▶ GIVEN PROBLEM:
Restate the material word for word and leave out anything that is a picture.
++++++++++++++++++++
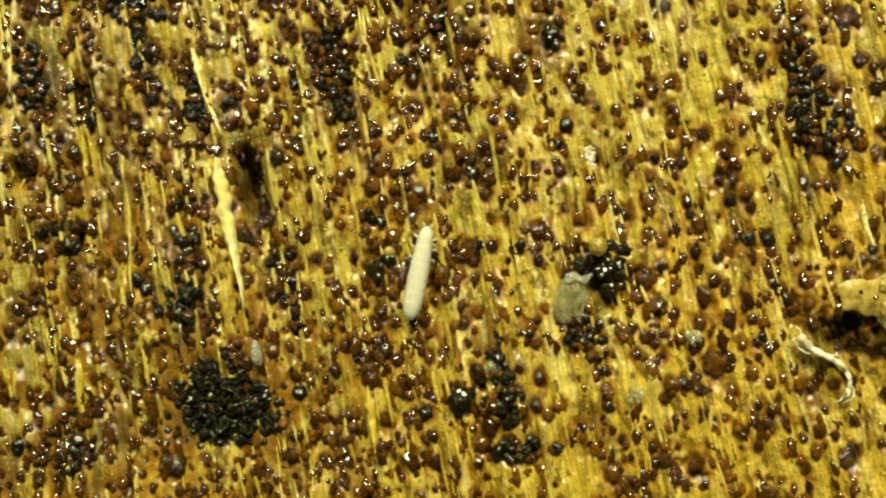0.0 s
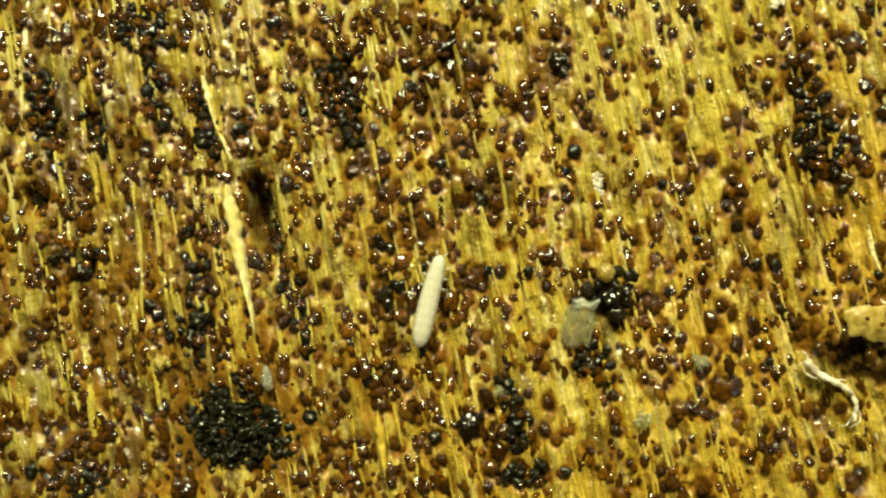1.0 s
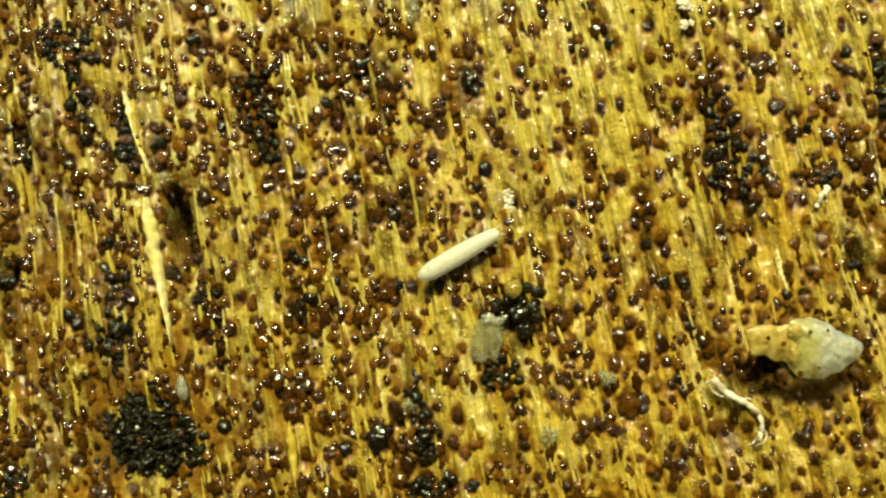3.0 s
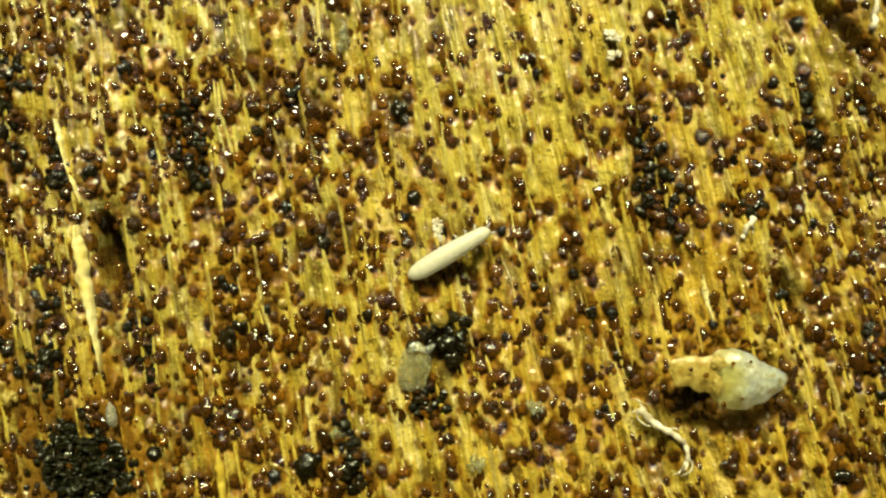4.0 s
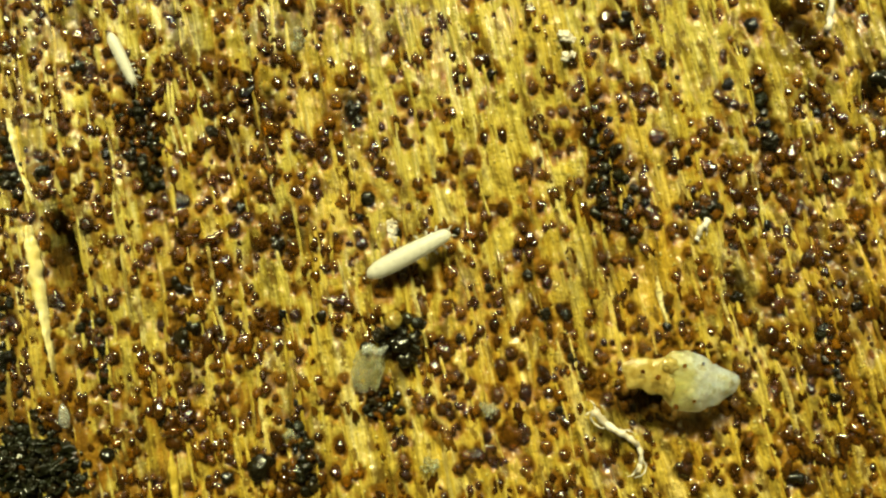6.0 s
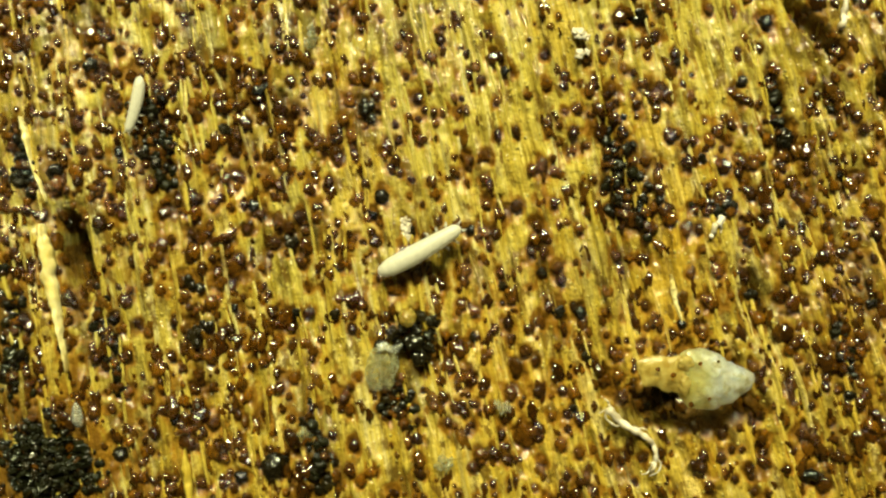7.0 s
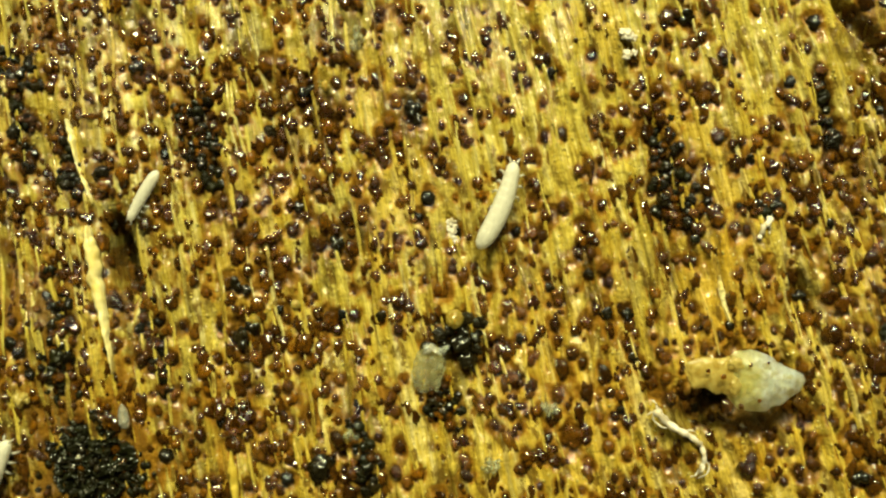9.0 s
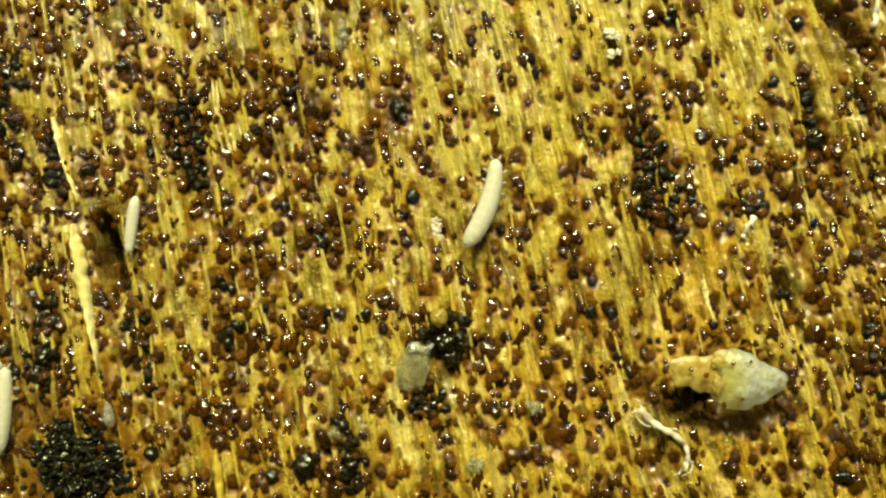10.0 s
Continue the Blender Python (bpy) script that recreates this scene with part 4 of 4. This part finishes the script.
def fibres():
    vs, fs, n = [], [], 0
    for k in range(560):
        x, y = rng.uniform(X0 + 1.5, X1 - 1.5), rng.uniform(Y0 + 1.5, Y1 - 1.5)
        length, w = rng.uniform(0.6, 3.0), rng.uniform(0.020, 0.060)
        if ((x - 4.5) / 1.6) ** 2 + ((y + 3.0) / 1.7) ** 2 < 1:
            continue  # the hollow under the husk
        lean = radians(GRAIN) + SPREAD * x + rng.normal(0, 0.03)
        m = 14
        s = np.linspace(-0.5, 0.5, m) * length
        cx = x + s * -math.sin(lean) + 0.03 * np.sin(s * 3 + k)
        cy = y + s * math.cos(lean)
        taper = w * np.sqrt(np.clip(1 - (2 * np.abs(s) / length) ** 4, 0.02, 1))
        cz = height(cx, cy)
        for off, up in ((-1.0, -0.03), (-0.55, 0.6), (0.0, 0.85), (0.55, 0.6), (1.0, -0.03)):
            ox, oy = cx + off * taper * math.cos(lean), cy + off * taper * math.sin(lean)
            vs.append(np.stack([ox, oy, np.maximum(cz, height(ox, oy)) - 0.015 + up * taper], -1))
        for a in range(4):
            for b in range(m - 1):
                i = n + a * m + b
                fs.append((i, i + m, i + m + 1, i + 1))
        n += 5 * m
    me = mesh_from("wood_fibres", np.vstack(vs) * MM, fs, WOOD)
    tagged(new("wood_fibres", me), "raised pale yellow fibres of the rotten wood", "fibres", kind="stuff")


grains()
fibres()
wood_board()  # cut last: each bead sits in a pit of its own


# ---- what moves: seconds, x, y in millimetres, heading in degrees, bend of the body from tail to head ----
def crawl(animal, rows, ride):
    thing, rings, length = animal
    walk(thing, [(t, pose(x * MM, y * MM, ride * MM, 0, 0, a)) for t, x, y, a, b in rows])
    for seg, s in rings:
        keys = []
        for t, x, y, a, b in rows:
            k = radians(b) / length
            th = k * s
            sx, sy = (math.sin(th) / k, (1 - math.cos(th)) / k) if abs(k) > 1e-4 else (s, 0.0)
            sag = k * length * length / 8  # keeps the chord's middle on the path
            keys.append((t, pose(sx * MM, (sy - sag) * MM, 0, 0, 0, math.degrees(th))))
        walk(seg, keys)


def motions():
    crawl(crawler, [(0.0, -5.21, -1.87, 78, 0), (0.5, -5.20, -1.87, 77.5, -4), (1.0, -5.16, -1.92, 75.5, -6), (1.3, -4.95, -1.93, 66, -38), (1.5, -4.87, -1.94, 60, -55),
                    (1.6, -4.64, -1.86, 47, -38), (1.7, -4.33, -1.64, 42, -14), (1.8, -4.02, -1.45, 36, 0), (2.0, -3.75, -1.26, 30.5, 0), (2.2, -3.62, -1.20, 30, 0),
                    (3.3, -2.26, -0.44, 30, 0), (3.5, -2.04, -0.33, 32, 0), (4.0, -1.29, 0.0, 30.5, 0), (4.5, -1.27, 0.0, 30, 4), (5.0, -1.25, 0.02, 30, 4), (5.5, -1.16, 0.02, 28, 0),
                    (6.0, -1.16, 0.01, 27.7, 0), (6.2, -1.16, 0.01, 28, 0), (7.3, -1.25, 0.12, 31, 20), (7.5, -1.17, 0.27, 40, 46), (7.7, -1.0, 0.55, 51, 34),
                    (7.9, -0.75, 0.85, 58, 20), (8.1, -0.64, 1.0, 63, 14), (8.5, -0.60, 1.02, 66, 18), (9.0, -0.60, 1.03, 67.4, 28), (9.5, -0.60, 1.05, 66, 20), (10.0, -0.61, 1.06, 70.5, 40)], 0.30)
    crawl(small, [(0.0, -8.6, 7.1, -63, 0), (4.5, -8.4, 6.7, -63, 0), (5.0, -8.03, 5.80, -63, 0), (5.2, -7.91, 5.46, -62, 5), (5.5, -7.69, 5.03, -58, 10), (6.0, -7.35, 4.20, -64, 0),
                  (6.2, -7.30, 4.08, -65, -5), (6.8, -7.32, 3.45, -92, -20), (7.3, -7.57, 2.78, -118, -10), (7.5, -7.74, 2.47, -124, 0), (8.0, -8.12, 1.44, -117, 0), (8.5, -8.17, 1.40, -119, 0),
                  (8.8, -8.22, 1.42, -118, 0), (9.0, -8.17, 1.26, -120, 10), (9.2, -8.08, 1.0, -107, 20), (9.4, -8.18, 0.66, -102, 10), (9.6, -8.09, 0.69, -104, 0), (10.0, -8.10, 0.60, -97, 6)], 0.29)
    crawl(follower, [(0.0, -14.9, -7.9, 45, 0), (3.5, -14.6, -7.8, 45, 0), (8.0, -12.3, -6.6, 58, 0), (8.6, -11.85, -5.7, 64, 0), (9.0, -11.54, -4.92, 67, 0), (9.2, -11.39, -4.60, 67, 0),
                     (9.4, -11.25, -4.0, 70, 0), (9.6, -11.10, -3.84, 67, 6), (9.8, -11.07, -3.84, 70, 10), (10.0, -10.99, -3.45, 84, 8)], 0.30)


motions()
++++++++++++++++++++
▶ REPLY:
0.0 s
1.0 s
3.0 s
4.0 s
6.0 s
7.0 s
9.0 s
10.0 s
Continue the Blender Python (bpy) script that recreates this scene with part 4 of 4. This part finishes the script.
def fibres():
    vs, fs, n = [], [], 0
    for k in range(560):
        x, y = rng.uniform(X0 + 1.5, X1 - 1.5), rng.uniform(Y0 + 1.5, Y1 - 1.5)
        length, w = rng.uniform(0.6, 3.0), rng.uniform(0.020, 0.060)
        if ((x - 4.5) / 1.6) ** 2 + ((y + 3.0) / 1.7) ** 2 < 1:
            continue  # the hollow under the husk
        lean = radians(GRAIN) + SPREAD * x + rng.normal(0, 0.03)
        m = 14
        s = np.linspace(-0.5, 0.5, m) * length
        cx = x + s * -math.sin(lean) + 0.03 * np.sin(s * 3 + k)
        cy = y + s * math.cos(lean)
        taper = w * np.sqrt(np.clip(1 - (2 * np.abs(s) / length) ** 4, 0.02, 1))
        cz = height(cx, cy)
        for off, up in ((-1.0, -0.03), (-0.55, 0.6), (0.0, 0.85), (0.55, 0.6), (1.0, -0.03)):
            ox, oy = cx + off * taper * math.cos(lean), cy + off * taper * math.sin(lean)
            vs.append(np.stack([ox, oy, np.maximum(cz, height(ox, oy)) - 0.015 + up * taper], -1))
        for a in range(4):
            for b in range(m - 1):
                i = n + a * m + b
                fs.append((i, i + m, i + m + 1, i + 1))
        n += 5 * m
    me = mesh_from("wood_fibres", np.vstack(vs) * MM, fs, WOOD)
    tagged(new("wood_fibres", me), "raised pale yellow fibres of the rotten wood", "fibres", kind="stuff")


grains()
fibres()
wood_board()  # cut last: each bead sits in a pit of its own


# ---- what moves: seconds, x, y in millimetres, heading in degrees, bend of the body from tail to head ----
def crawl(animal, rows, ride):
    thing, rings, length = animal
    walk(thing, [(t, pose(x * MM, y * MM, ride * MM, 0, 0, a)) for t, x, y, a, b in rows])
    for seg, s in rings:
        keys = []
        for t, x, y, a, b in rows:
            k = radians(b) / length
            th = k * s
            sx, sy = (math.sin(th) / k, (1 - math.cos(th)) / k) if abs(k) > 1e-4 else (s, 0.0)
            sag = k * length * length / 8  # keeps the chord's middle on the path
            keys.append((t, pose(sx * MM, (sy - sag) * MM, 0, 0, 0, math.degrees(th))))
        walk(seg, keys)


def motions():
    crawl(crawler, [(0.0, -5.21, -1.87, 78, 0), (0.5, -5.20, -1.87, 77.5, -4), (1.0, -5.16, -1.92, 75.5, -6), (1.3, -4.95, -1.93, 66, -38), (1.5, -4.87, -1.94, 60, -55),
                    (1.6, -4.64, -1.86, 47, -38), (1.7, -4.33, -1.64, 42, -14), (1.8, -4.02, -1.45, 36, 0), (2.0, -3.75, -1.26, 30.5, 0), (2.2, -3.62, -1.20, 30, 0),
                    (3.3, -2.26, -0.44, 30, 0), (3.5, -2.04, -0.33, 32, 0), (4.0, -1.29, 0.0, 30.5, 0), (4.5, -1.27, 0.0, 30, 4), (5.0, -1.25, 0.02, 30, 4), (5.5, -1.16, 0.02, 28, 0),
                    (6.0, -1.16, 0.01, 27.7, 0), (6.2, -1.16, 0.01, 28, 0), (7.3, -1.25, 0.12, 31, 20), (7.5, -1.17, 0.27, 40, 46), (7.7, -1.0, 0.55, 51, 34),
                    (7.9, -0.75, 0.85, 58, 20), (8.1, -0.64, 1.0, 63, 14), (8.5, -0.60, 1.02, 66, 18), (9.0, -0.60, 1.03, 67.4, 28), (9.5, -0.60, 1.05, 66, 20), (10.0, -0.61, 1.06, 70.5, 40)], 0.30)
    crawl(small, [(0.0, -8.6, 7.1, -63, 0), (4.5, -8.4, 6.7, -63, 0), (5.0, -8.03, 5.80, -63, 0), (5.2, -7.91, 5.46, -62, 5), (5.5, -7.69, 5.03, -58, 10), (6.0, -7.35, 4.20, -64, 0),
                  (6.2, -7.30, 4.08, -65, -5), (6.8, -7.32, 3.45, -92, -20), (7.3, -7.57, 2.78, -118, -10), (7.5, -7.74, 2.47, -124, 0), (8.0, -8.12, 1.44, -117, 0), (8.5, -8.17, 1.40, -119, 0),
                  (8.8, -8.22, 1.42, -118, 0), (9.0, -8.17, 1.26, -120, 10), (9.2, -8.08, 1.0, -107, 20), (9.4, -8.18, 0.66, -102, 10), (9.6, -8.09, 0.69, -104, 0), (10.0, -8.10, 0.60, -97, 6)], 0.29)
    crawl(follower, [(0.0, -14.9, -7.9, 45, 0), (3.5, -14.6, -7.8, 45, 0), (8.0, -12.3, -6.6, 58, 0), (8.6, -11.85, -5.7, 64, 0), (9.0, -11.54, -4.92, 67, 0), (9.2, -11.39, -4.60, 67, 0),
                     (9.4, -11.25, -4.0, 70, 0), (9.6, -11.10, -3.84, 67, 6), (9.8, -11.07, -3.84, 70, 10), (10.0, -10.99, -3.45, 84, 8)], 0.30)


motions()